The president has had his paranoia confirmed in the New York Times.
The Trump administration has been thrown into chaos by an anonymous article from a senior official published in the New York Times, in which the unnamed author reveals that senior staff within the White House are ignoring and working against the president's instructions. It confirms a similar story in Bob Woodward's new book Fear.
Donald Trump has taken to Twitter to brand the NYT article treasonous, and the article has sparked a hunt for the mole within the White House.
It's not the first time in the history of American democracy that members of the cabinet and White House staff have taken steps to subvert the will of the sitting president: during the dying days of Richard Nixon's presidency, his defence secretary, James R. Schlesinger, warned generals not to follow Nixon's orders unless they also came with Schlesinger's instructions.
But the big difference is that Schlesinger had the presence of mind not to run his mouth to Bob Woodward or the NYT until the Nixon presidency had reached its end, and when Schlesinger took his extra-constitutional action the Nixon presidency had just weeks to run.
Although it is likely that the Democrats will pull off the landslide win they need to achieve even a bare majority in the House of Representatives, they have no hope or prospect of winning enough Senate seats to make impeachment a realistic possibility. Trump's presidency has, by the most optimistic calculus, at least two years left to run.

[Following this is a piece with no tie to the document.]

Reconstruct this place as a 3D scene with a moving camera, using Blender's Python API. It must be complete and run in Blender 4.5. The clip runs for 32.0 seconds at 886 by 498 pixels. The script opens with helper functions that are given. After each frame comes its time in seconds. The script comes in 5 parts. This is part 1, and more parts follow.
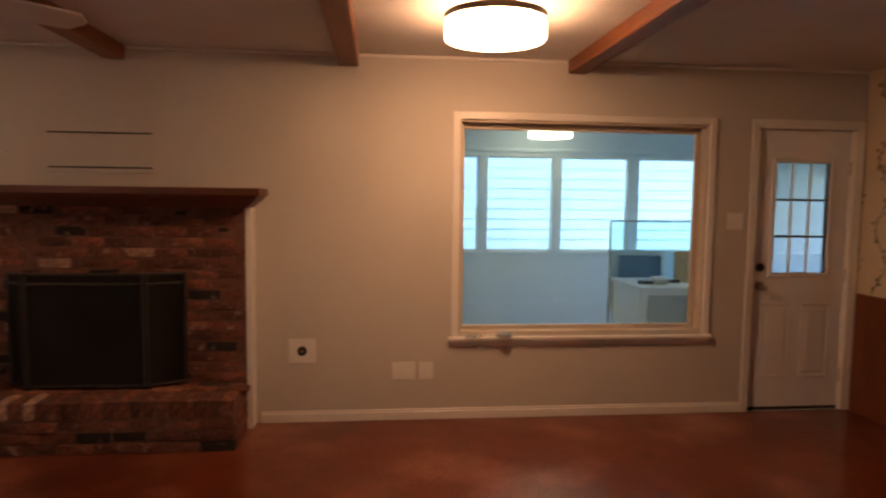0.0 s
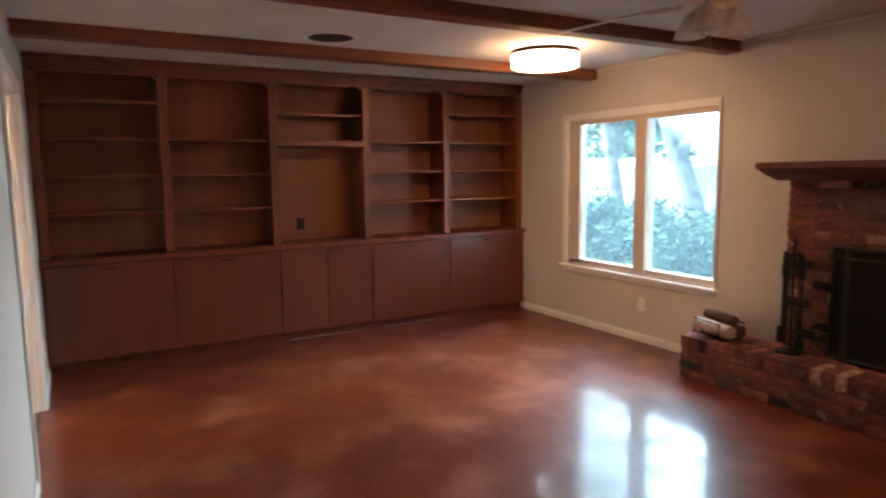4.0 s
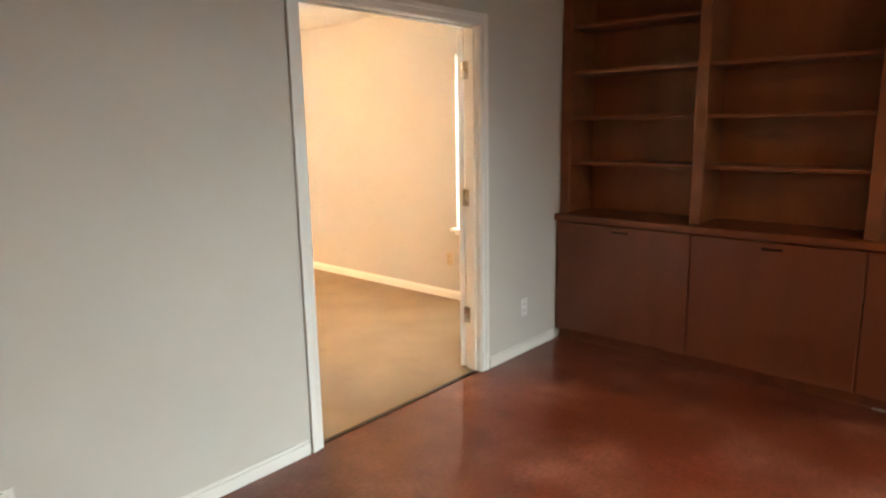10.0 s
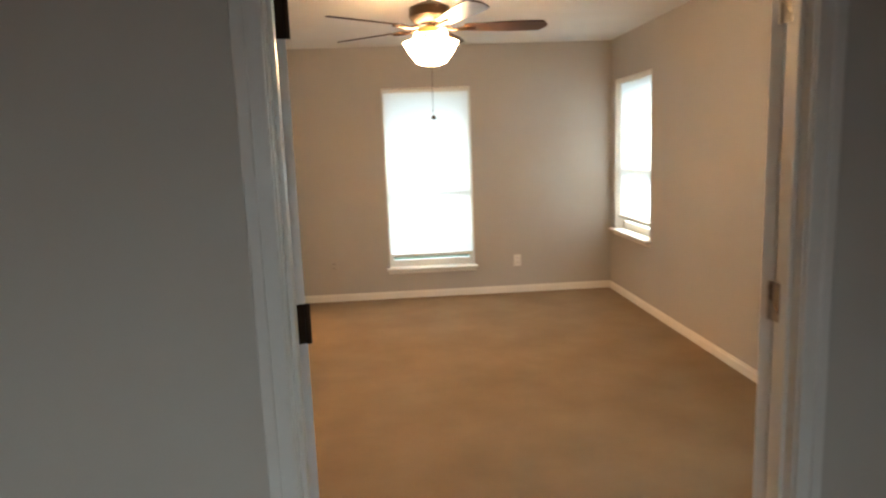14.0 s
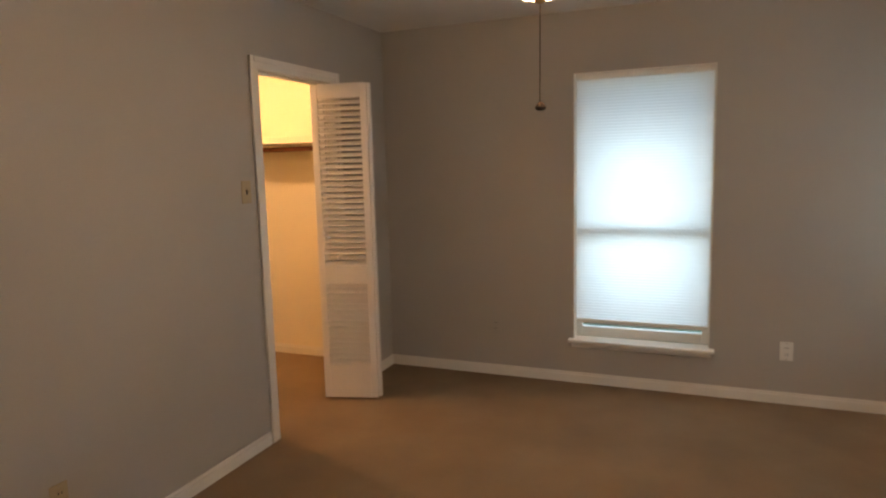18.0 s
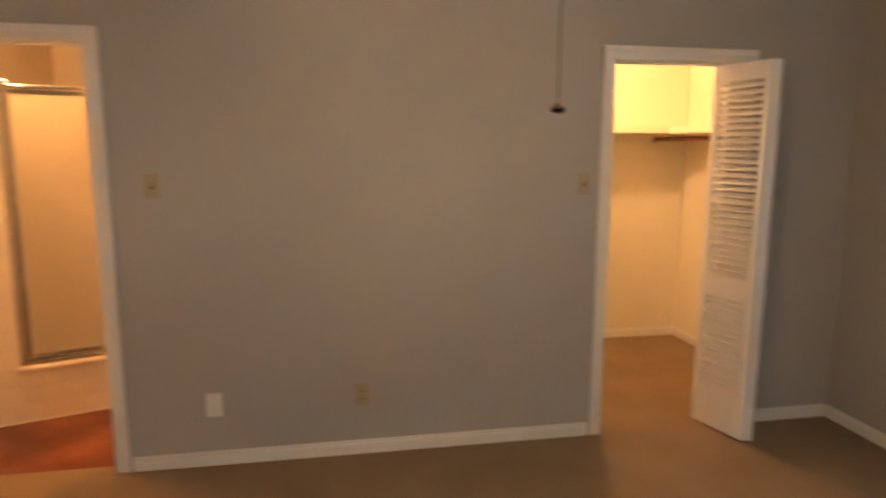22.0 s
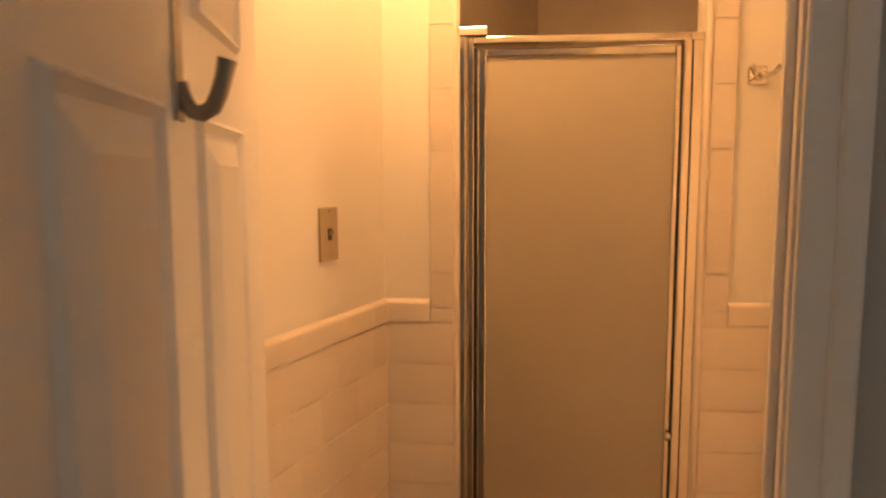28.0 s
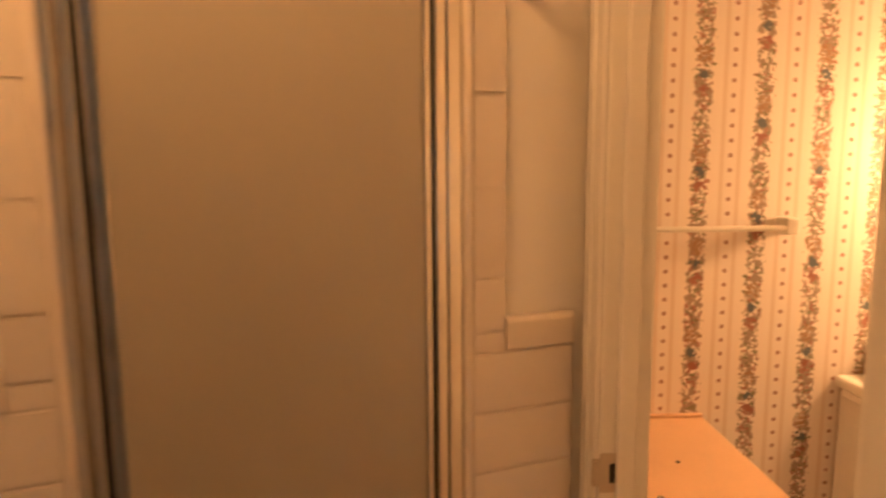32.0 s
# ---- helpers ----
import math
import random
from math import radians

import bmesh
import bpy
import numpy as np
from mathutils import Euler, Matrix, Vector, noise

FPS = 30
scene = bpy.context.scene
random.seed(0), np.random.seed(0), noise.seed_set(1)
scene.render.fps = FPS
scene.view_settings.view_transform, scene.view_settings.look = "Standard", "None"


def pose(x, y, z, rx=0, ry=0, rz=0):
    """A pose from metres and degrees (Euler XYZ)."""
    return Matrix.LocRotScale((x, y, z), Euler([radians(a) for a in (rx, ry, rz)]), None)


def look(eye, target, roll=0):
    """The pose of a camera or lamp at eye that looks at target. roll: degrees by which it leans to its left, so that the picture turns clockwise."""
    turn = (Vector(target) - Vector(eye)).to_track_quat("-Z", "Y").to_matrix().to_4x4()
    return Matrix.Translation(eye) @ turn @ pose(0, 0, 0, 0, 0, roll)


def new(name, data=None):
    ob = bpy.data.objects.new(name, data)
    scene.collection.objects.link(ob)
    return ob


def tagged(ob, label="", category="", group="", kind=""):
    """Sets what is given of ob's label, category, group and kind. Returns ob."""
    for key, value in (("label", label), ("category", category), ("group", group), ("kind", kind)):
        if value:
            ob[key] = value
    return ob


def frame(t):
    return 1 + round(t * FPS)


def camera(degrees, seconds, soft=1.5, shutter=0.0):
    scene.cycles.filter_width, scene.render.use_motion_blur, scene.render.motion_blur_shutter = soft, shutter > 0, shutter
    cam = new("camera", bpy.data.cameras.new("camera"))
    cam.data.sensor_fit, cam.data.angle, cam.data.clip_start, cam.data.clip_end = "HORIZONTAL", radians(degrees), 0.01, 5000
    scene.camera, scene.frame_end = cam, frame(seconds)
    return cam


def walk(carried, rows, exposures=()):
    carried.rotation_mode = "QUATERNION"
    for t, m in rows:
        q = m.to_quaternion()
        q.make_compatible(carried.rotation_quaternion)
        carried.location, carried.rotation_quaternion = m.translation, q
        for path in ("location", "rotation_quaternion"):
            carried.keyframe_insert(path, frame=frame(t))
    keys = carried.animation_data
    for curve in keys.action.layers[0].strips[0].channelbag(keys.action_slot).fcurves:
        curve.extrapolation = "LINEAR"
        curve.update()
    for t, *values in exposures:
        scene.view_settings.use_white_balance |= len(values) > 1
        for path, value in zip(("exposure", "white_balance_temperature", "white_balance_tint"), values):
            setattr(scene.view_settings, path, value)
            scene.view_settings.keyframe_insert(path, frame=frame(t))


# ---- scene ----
cam = camera(69.00, 32.0, soft=2.2, shutter=0.5)
PATH = [
    (0, (5.616, 0.237, 1.505), (5.821, 2.220, 1.348), 0.7),
    (0.5, (5.625, 0.191, 1.514), (5.564, 2.181, 1.330), 0.4),
    (1, (5.621, 0.238, 1.503), (5.272, 2.198, 1.313), 0.3),
    (1.5, (5.614, 0.232, 1.507), (5.024, 2.132, 1.300), -0.2),
    (2, (5.586, 0.254, 1.500), (4.708, 2.036, 1.278), -0.6),
    (2.5, (5.595, 0.266, 1.506), (4.440, 1.880, 1.256), -0.4),
    (3, (5.622, 0.225, 1.528), (4.224, 1.633, 1.270), -0.2),
    (3.5, (5.607, 0.248, 1.522), (4.041, 1.468, 1.281), -0.4),
    (4, (5.642, 0.240, 1.521), (3.921, 1.230, 1.282), -0.8),
    (4.5, (5.642, 0.258, 1.525), (3.853, 1.112, 1.260), -0.3),
    (6.5, (5.075, 0.814, 1.556), (3.117, 1.098, 1.263), -1.1),
    (7, (4.868, 1.071, 1.520), (2.890, 1.163, 1.240), -1.6),
    (7.5, (4.706, 1.293, 1.480), (2.725, 1.151, 1.247), -2.7),
    (8, (4.599, 1.567, 1.506), (2.691, 1.060, 1.190), -0.3),
    (8.5, (4.441, 1.801, 1.493), (2.590, 1.130, 1.138), -2.0),
    (9, (4.238, 2.013, 1.473), (2.441, 1.200, 1.145), -2.1),
    (9.5, (4.039, 2.207, 1.457), (2.379, 1.133, 1.157), -1.1),
    (10, (3.755, 2.330, 1.511), (2.291, 1.022, 1.125), -1.0),
    (10.5, (3.519, 2.360, 1.547), (2.109, 0.980, 1.220), 0.1),
    (11, (3.192, 2.357, 1.512), (1.992, 0.776, 1.266), -1.3),
    (11.5, (2.929, 2.378, 1.529), (1.937, 0.662, 1.260), -1.0),
    (12, (2.652, 2.261, 1.514), (1.783, 0.483, 1.231), -0.5),
    (12.5, (2.428, 2.184, 1.531), (1.775, 0.317, 1.240), -2.4),
    (13, (2.153, 2.009, 1.503), (1.746, 0.071, 1.221), -0.8),
    (13.5, (1.944, 1.722, 1.486), (1.612, -0.224, 1.164), -1.6),
    (14, (1.762, 1.437, 1.492), (1.634, -0.534, 1.177), -2.2),
    (14.5, (1.602, 1.254, 1.489), (1.723, -0.723, 1.206), 0.0),
    (16.5, (1.326, 0.090, 1.503), (1.806, -1.830, 1.217), -1.0),
    (17, (1.360, -0.210, 1.509), (1.848, -2.132, 1.246), -2.3),
    (17.5, (1.261, -0.394, 1.500), (1.797, -2.299, 1.207), -2.6),
    (18, (1.073, -0.639, 1.510), (1.827, -2.473, 1.244), -1.5),
    (18.5, (0.936, -0.864, 1.489), (1.813, -2.637, 1.197), -0.8),
    (19, (0.761, -1.113, 1.508), (1.855, -2.761, 1.214), -1.6),
    (19.5, (0.573, -1.310, 1.528), (1.892, -2.787, 1.247), -1.1),
    (20, (0.418, -1.575, 1.537), (1.831, -2.955, 1.225), -0.6),
    (20.5, (0.350, -1.854, 1.535), (1.796, -3.194, 1.201), 0.0),
    (21, (0.254, -2.067, 1.561), (1.804, -3.281, 1.213), 1.3),
    (21.5, (0.153, -2.131, 1.570), (1.936, -2.965, 1.218), 1.7),
    (22, (0.093, -1.998, 1.579), (2.041, -2.357, 1.261), 0.2),
    (22.2, (0.116, -1.970, 1.570), (2.085, -2.175, 1.274), 0.3),
    (22.5, (0.121, -1.954, 1.573), (2.100, -2.002, 1.285), 0.3),
    (23, (0.139, -1.918, 1.578), (2.105, -1.693, 1.287), 0.3),
    (23.5, (0.278, -1.816, 1.558), (2.219, -1.432, 1.263), -0.4),
    (24, (0.453, -1.717, 1.543), (2.365, -1.234, 1.210), 1.1),
    (24.5, (0.726, -1.664, 1.547), (2.611, -1.041, 1.305), 2.5),
    (25, (0.994, -1.545, 1.529), (2.871, -0.890, 1.311), 1.4),
    (25.5, (1.232, -1.378, 1.532), (3.128, -0.769, 1.345), 0.7),
    (27.5, (2.211, -0.941, 1.526), (4.074, -0.240, 1.325), -0.3),
    (28, (2.459, -0.902, 1.543), (4.280, -0.101, 1.336), -0.2),
    (28.5, (2.580, -0.875, 1.570), (4.449, -0.198, 1.347), 0.1),
    (29, (2.669, -0.808, 1.516), (4.532, -0.250, 1.050), -0.3),
    (29.5, (2.627, -0.822, 1.494), (4.415, -0.261, 0.795), 0.1),
    (30, (2.571, -0.814, 1.476), (4.300, -0.253, 0.640), 0.1),
    (30.5, (2.606, -0.796, 1.515), (4.427, -0.255, 0.889), 2.7),
    (31, (2.787, -0.774, 1.547), (4.717, -0.312, 1.143), 0.0),
    (31.5, (2.910, -0.756, 1.530), (4.872, -0.520, 1.221), -0.4),
    (32, (3.096, -0.771, 1.514), (5.077, -0.838, 1.239), -0.5),
]
walk(cam, [(t, look(eye, target, roll)) for t, eye, target, roll in PATH],
     exposures=[(0, 3.72, 7700, 23), (1, 3.8, 8100, 31), (2, 3.93, 8000, 31), (2.5, 4.05, 7500, 21), (3.2, 4.1, 6900, 16), (4.5, 4.05, 6900, 17), (6.5, 4.35, 7000, 11), (8, 4.32, 7650, 16), (9, 4.12, 8100, 18), (10, 4.04, 7950, 13), (11, 4.05, 7750, 12), (12, 3.83, 7600, 9), (13, 2.75, 7500, 13), (14, 2.33, 7500, 13), (17, 1.3, 7100, 15), (19.5, 1.3, 7400, 17), (21, 1.35, 8700, 22), (22, 1.55, 7400, 16), (23, 1.52, 7000, 17), (25, 1.68, 6650, 16), (27.5, 0.57, 6650, 12), (29, 0.48, 6650, 12), (30, 1.06, 6800, 13), (30.6, 0.72, 6600, 12), (31, 0.26, 6350, 12), (32, 0.08, 6350, 14)])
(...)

We know that Trump is already subject to paranoia and a tendency to bend and break the rules when things don't go his way. Now he has received confirmation of his fears in the pages of a national newspaper. He will feel emboldened in acting to root out what he sees as his internal enemies within the White House, and their replacements may not be as willing to engage in Schlesinger-style heroics. That anonymous official might yet have a lot to answer for.